In a previous post I mentioned Jim‘s thoughts on the transition from objects, to components, and now services. His post generated some interesting comments and an entry in Stefan‘s blog. Stefan wrote that
…a component has a contract not only with the outside world, but also with the component platform into which it is deployed…
which is very interesting indeed. But couldn’t we say that services have a similar property too? Couldn’t we suggest that the contract for message interactions a service publishes could be used by consumers to create component-proxies that are appropriate for their own component platform? Hence, services have all the properties of traditional components but can also be (virtually) hosted on any component platform.
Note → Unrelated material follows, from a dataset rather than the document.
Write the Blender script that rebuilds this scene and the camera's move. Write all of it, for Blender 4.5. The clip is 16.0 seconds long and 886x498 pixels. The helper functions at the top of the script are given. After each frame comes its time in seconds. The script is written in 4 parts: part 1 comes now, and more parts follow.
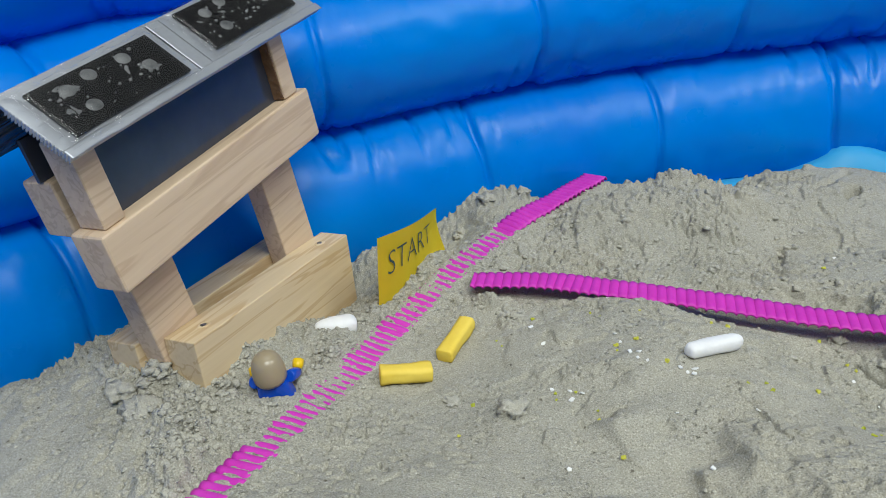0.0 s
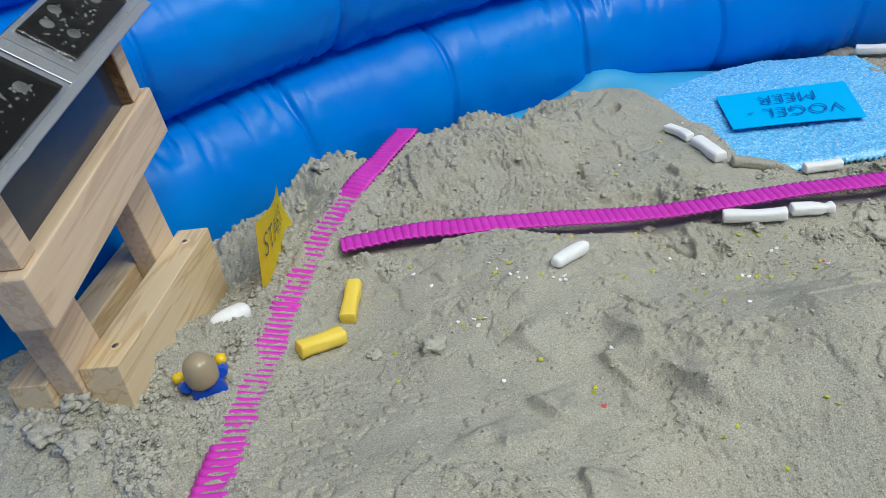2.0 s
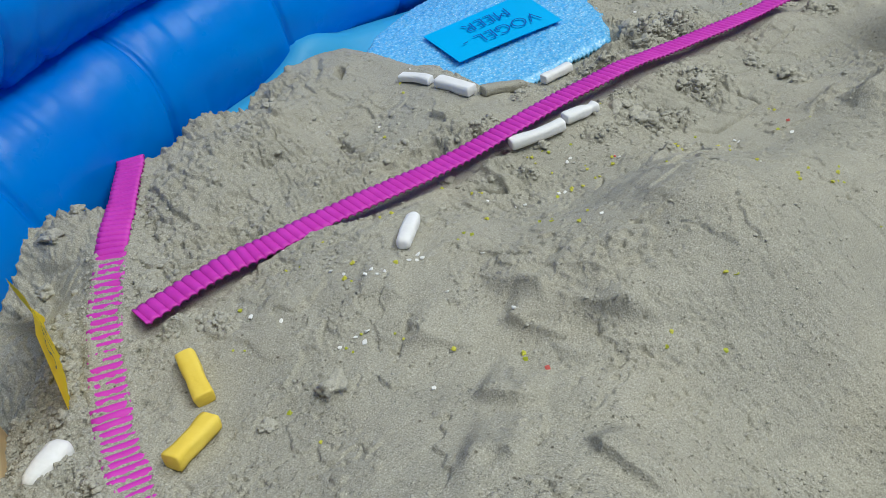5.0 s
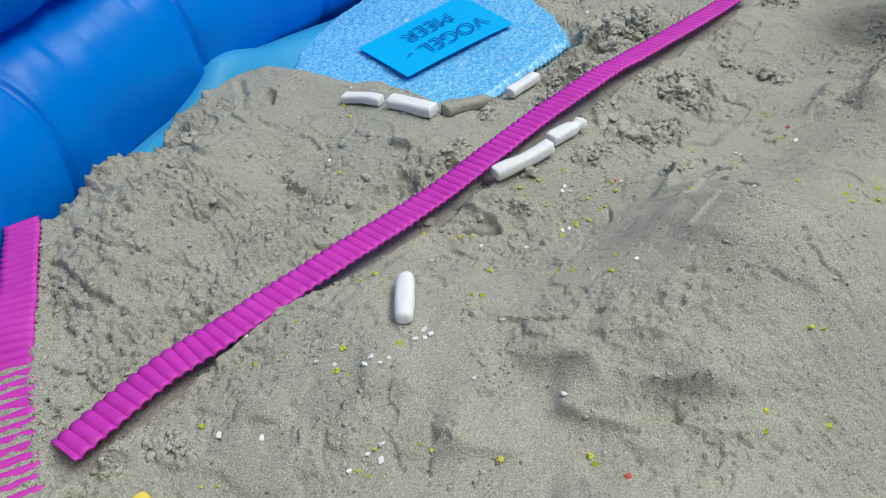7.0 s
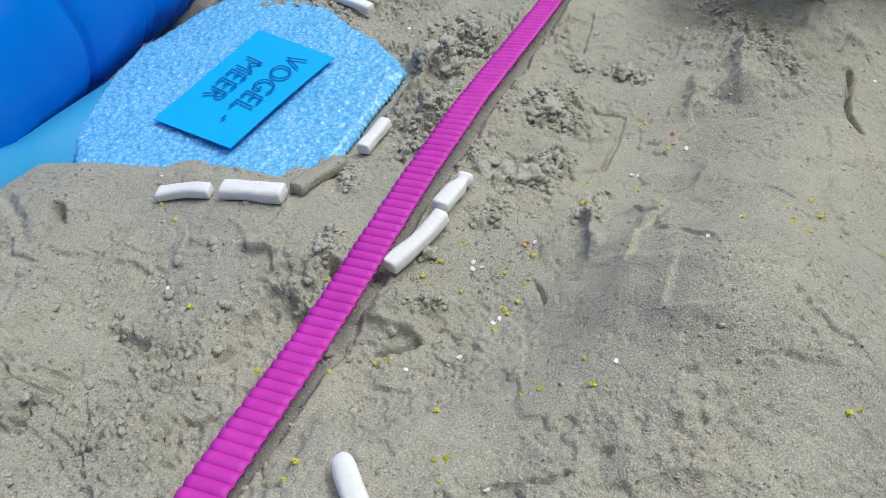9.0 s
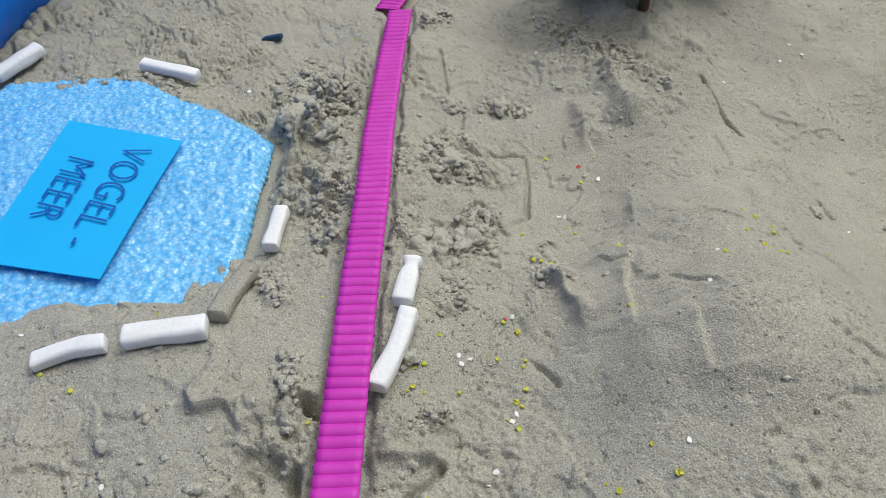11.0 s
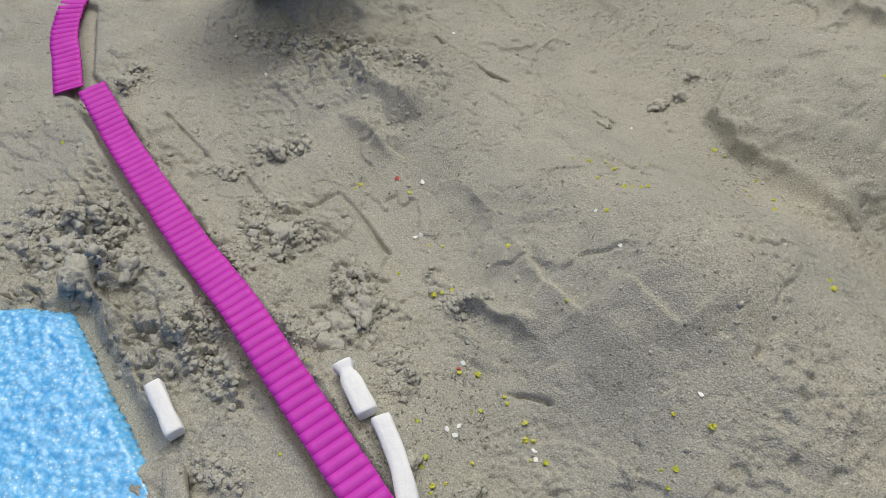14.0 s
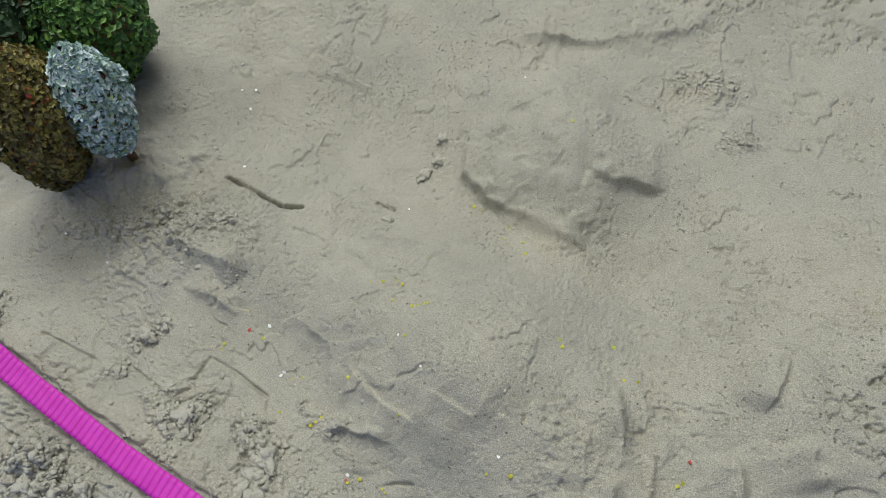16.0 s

Me thinking aloud here 🙂
Also the discussion touched on the terminology used by Jim who suggested that “services are stateless”. Jim explained that services are stateless as far as their consumers are concerned and that there is no suggestion that they are not allowed to maintain state for their intra-workings. Jim and I agree on what “stateless service” means in architectural terms but, unfortunately, some take this to mean that services are like functions in a functional programming environment and are not allowed to maintain state. Of course, this is far from what we mean.
As a result, I have stopped using the term “stateless service”. Instead, in my talks I talk about “stateless” and “stateful interactions”. People seem to understand this better. Services are, of course, allowed to have state (e.g., Google… lots of state behind the service boundary). Each message is supposed to carry enough information for the receiving service to reason about the interaction.